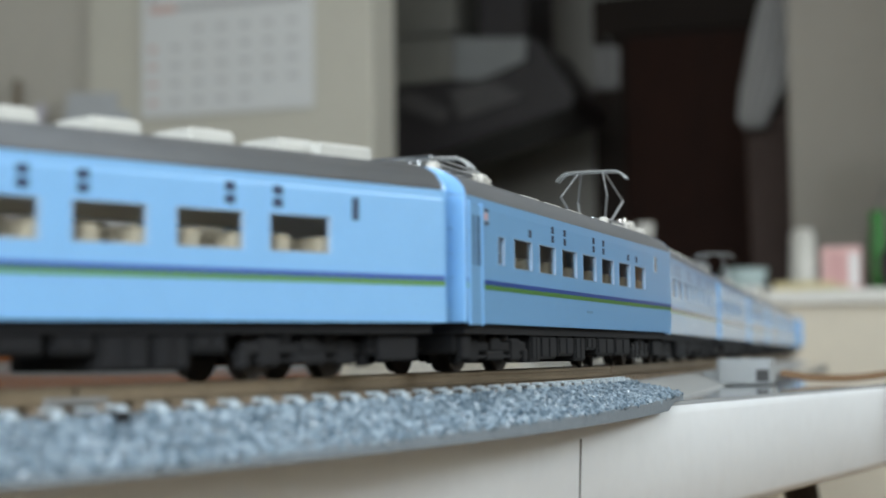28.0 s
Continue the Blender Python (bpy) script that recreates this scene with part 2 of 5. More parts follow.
    "yellow": dict(colour=(0.70, 0.61, 0.36), rough=0.6),
    "hose_grey": dict(colour=(0.22, 0.205, 0.18), rough=0.6, spot=0.1, scale=40),
    "cable": dict(colour=(0.15, 0.145, 0.135), rough=0.5),
    "green_card": dict(colour=(0.17, 0.33, 0.09), rough=0.7),
    "brown": dict(colour=(0.17, 0.10, 0.06), rough=0.6, spot=0.1, scale=20),
    "slate": dict(colour=(0.30, 0.33, 0.38), rough=0.6, spot=0.08, scale=15),
}.items():
    M[key] = material(key, **args)


def glass_material(name, tint, gloss):
    """A thin pane: mostly clear, part gloss."""
    m = bpy.data.materials.new(name)
    m.use_nodes = True
    nt = m.node_tree
    nt.nodes.clear()
    out = nt.nodes.new("ShaderNodeOutputMaterial")
    mix = nt.nodes.new("ShaderNodeMixShader")
    tr = nt.nodes.new("ShaderNodeBsdfTransparent")
    gl = nt.nodes.new("ShaderNodeBsdfGlossy")
    edge = nt.nodes.new("ShaderNodeLayerWeight")
    edge.inputs["Blend"].default_value = 0.5
    power = nt.nodes.new("ShaderNodeMath")
    power.operation, power.inputs[1].default_value = "POWER", 4.5
    nt.links.new(edge.outputs["Facing"], power.inputs[0])
    gain = nt.nodes.new("ShaderNodeMath")
    gain.operation, gain.inputs[1].default_value, gain.inputs[2].default_value = "MULTIPLY_ADD", 1.0 - gloss, gloss
    nt.links.new(power.outputs[0], gain.inputs[0])
    nt.links.new(gain.outputs[0], mix.inputs[0])
    tr.inputs[0].default_value = (*tint, 1)
    gl.inputs["Roughness"].default_value = 0.06
    nt.links.new(tr.outputs[0], mix.inputs[1])
    nt.links.new(gl.outputs[0], mix.inputs[2])
    nt.links.new(mix.outputs[0], out.inputs[0])
    return m


M["pane"] = glass_material("pane", (0.98, 0.97, 0.95), 0.06)
M["windshield"] = glass_material("windshield", (0.74, 0.80, 0.78), 0.07)
M["clear"] = glass_material("clear", (0.96, 0.97, 0.97), 0.05)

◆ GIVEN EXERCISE
From the first line above to the line containing "M[key] = material(key, **args)", repeat each line exactly. Pictures stay out.

◆ TASK RESPONSE
28.0 s
Continue the Blender Python (bpy) script that recreates this scene with part 2 of 5. More parts follow.
    "yellow": dict(colour=(0.70, 0.61, 0.36), rough=0.6),
    "hose_grey": dict(colour=(0.22, 0.205, 0.18), rough=0.6, spot=0.1, scale=40),
    "cable": dict(colour=(0.15, 0.145, 0.135), rough=0.5),
    "green_card": dict(colour=(0.17, 0.33, 0.09), rough=0.7),
    "brown": dict(colour=(0.17, 0.10, 0.06), rough=0.6, spot=0.1, scale=20),
    "slate": dict(colour=(0.30, 0.33, 0.38), rough=0.6, spot=0.08, scale=15),
}.items():
    M[key] = material(key, **args)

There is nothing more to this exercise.